Presso i Giliaki dell'isola di Sachalin non si verificano quasi
affatto reati motivati da egoismo. Il Giliako custodisce i suoi
tesori in un magazzino che non viene mai chiuso. Egli è così
sensibile all'onta che, non appena sia convinto reo di un'azione
obbrobriosa, va nel bosco e si impicca. L'omicidio è rarissimo e
si verifica quasi esclusivamente in uno stato d'ira; in nessun
caso però è dovuto a cupidigia. Trattando con il prossimo il
Giliako manifesta onestà, fidatezza e coscienziosità.
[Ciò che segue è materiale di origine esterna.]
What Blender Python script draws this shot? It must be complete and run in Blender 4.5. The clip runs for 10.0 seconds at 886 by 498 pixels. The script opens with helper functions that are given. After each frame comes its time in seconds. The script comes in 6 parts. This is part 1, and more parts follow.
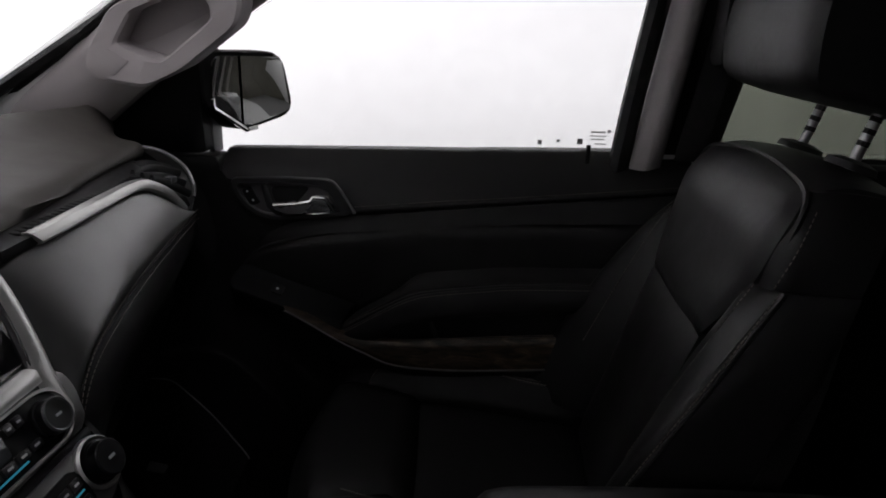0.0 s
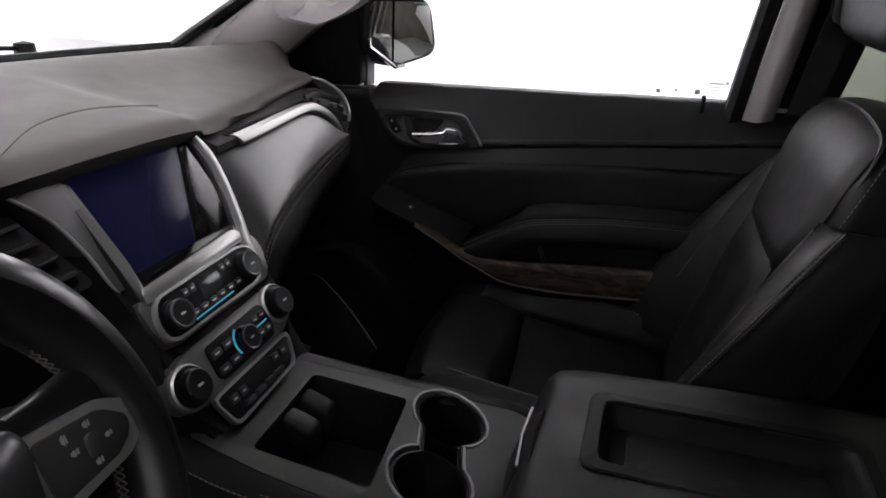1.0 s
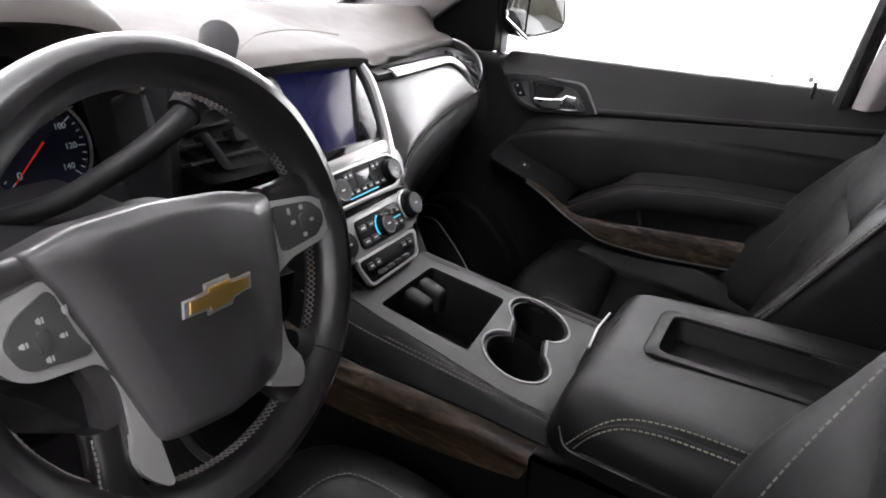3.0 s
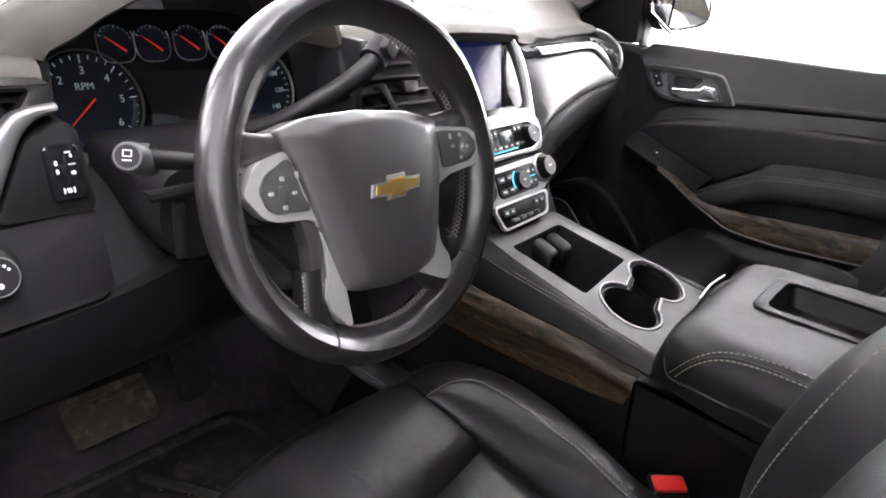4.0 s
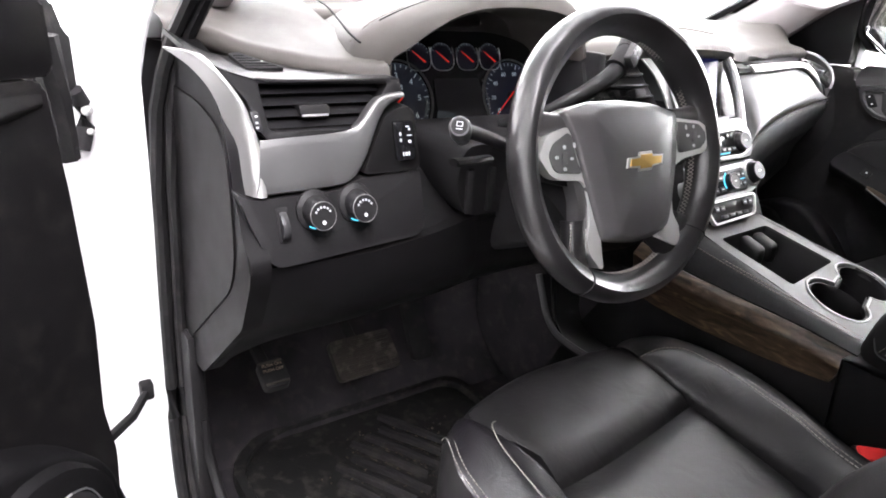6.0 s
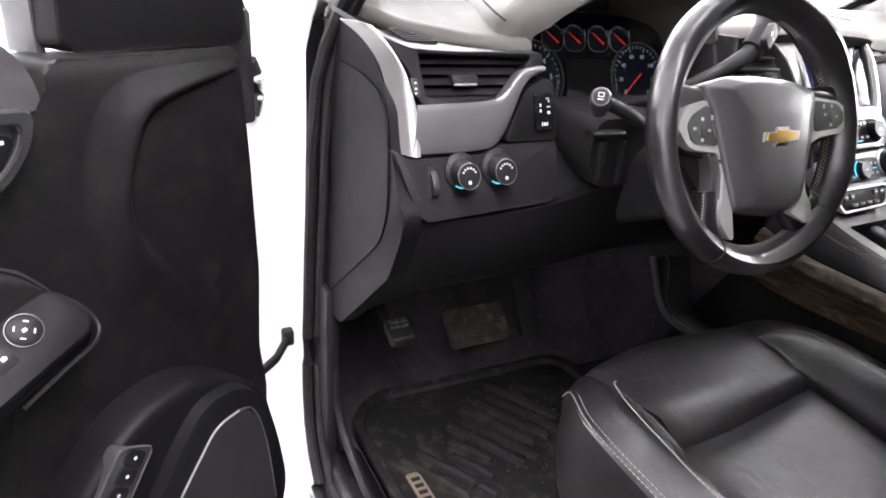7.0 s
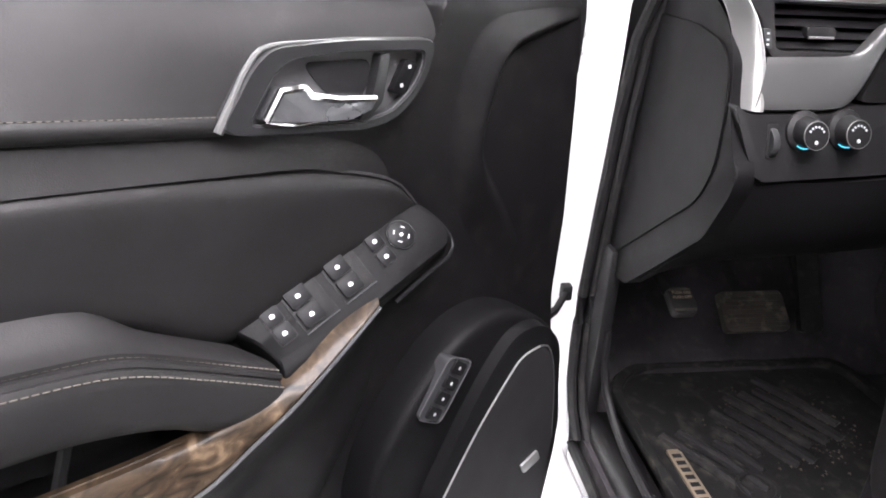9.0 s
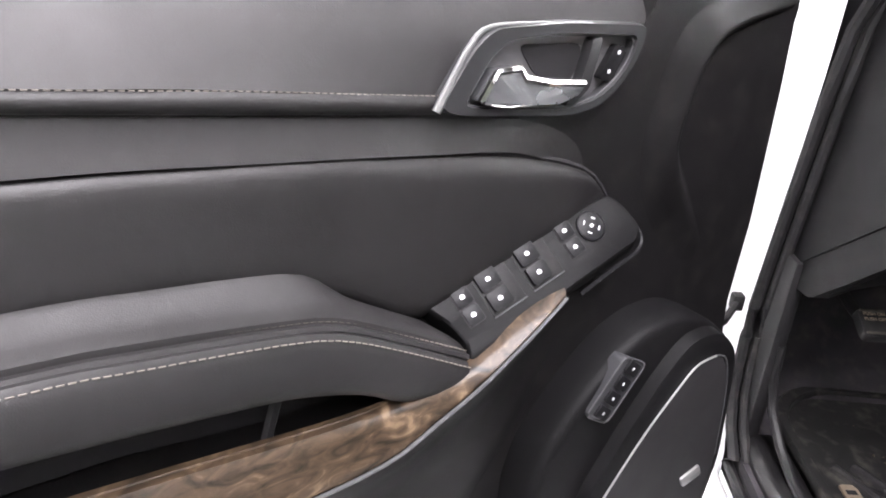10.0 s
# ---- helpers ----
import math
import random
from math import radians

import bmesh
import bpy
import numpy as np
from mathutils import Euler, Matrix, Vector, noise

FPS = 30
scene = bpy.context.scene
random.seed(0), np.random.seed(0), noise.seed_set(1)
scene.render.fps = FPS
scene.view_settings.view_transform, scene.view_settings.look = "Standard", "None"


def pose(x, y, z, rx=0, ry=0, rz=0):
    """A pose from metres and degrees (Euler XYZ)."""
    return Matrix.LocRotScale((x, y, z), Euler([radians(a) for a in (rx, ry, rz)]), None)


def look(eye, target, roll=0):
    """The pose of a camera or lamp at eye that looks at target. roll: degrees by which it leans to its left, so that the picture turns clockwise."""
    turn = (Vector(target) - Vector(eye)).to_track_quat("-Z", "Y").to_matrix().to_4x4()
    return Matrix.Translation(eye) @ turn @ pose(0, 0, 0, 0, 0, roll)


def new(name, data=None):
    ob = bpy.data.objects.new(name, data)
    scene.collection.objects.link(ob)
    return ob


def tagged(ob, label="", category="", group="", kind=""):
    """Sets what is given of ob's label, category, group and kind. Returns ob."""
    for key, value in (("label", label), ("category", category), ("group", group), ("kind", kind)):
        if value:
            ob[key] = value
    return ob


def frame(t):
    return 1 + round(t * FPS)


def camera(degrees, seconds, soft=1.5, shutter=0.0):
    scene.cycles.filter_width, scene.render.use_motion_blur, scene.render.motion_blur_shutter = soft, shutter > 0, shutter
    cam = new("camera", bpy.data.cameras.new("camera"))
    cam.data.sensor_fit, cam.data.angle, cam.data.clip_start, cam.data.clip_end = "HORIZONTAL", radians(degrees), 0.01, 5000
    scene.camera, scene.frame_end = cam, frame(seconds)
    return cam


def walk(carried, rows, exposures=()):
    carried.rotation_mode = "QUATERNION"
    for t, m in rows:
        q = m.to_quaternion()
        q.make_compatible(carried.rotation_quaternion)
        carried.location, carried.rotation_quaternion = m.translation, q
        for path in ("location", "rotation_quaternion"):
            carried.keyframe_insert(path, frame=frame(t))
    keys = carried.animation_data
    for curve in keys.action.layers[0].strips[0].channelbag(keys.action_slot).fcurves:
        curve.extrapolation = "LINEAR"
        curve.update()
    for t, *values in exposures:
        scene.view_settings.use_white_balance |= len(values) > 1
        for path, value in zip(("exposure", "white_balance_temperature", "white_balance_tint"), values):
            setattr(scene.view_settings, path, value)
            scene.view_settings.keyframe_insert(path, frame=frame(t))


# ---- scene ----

Malgrado il loro lungo stato di soggezione ai Manciuri divenuti
Cinesi, malgrado la perniciosa influenza della regione amurica, i
Giliaki hanno conservato, dal punto di vista della morale, molte
virtù delle tribù primitive. Ma le sorti del loro ordinamento
sociale sono ineluttabili. Una o due altre generazioni, e i
Giliaki del continente saranno diventati russi completamente, e
insieme ai benefici della civiltà si saranno appropriati anche le
sue manchevolezze. I Giliaki dell'isola di Sachalin, lontani più o
meno dai centri di colonizzazione russa, probabilmente potranno
mantenersi nel loro stato genuino per un po' più di tempo. Ma
anche tra di loro comincia a farsi sentire l'influenza del
vicinato russo. Il commercio li conduce nei villaggi, vanno a
Nikolaievsk a lavorare, e ogni Giliako che torna al luogo natio da
questi lavori, porta con sé la stessa atmosfera che l'operaio
porta dalla città nel suo villaggio russo. Inoltre il lavoro nella
città, con le sue alterne vicende, annulla sempre più quella
originaria eguaglianza che costituisce un tratto predominante
nella economia di questi popoli, semplice e priva di artificio.
L'articolo del signor Sternberg che contiene anche notizie sulle
idee e sugli usi religiosi dei Giliaki e sulle loro istituzioni
giuridiche, uscirà integralmente nella Rivista Etnografica
(Etnograficeskoie Obozrenie).
Note:
1) Articolo pubblicato nella «Neue Zeit»,
XI, 1892-93, vol. I, n. 12, pp. 373-375.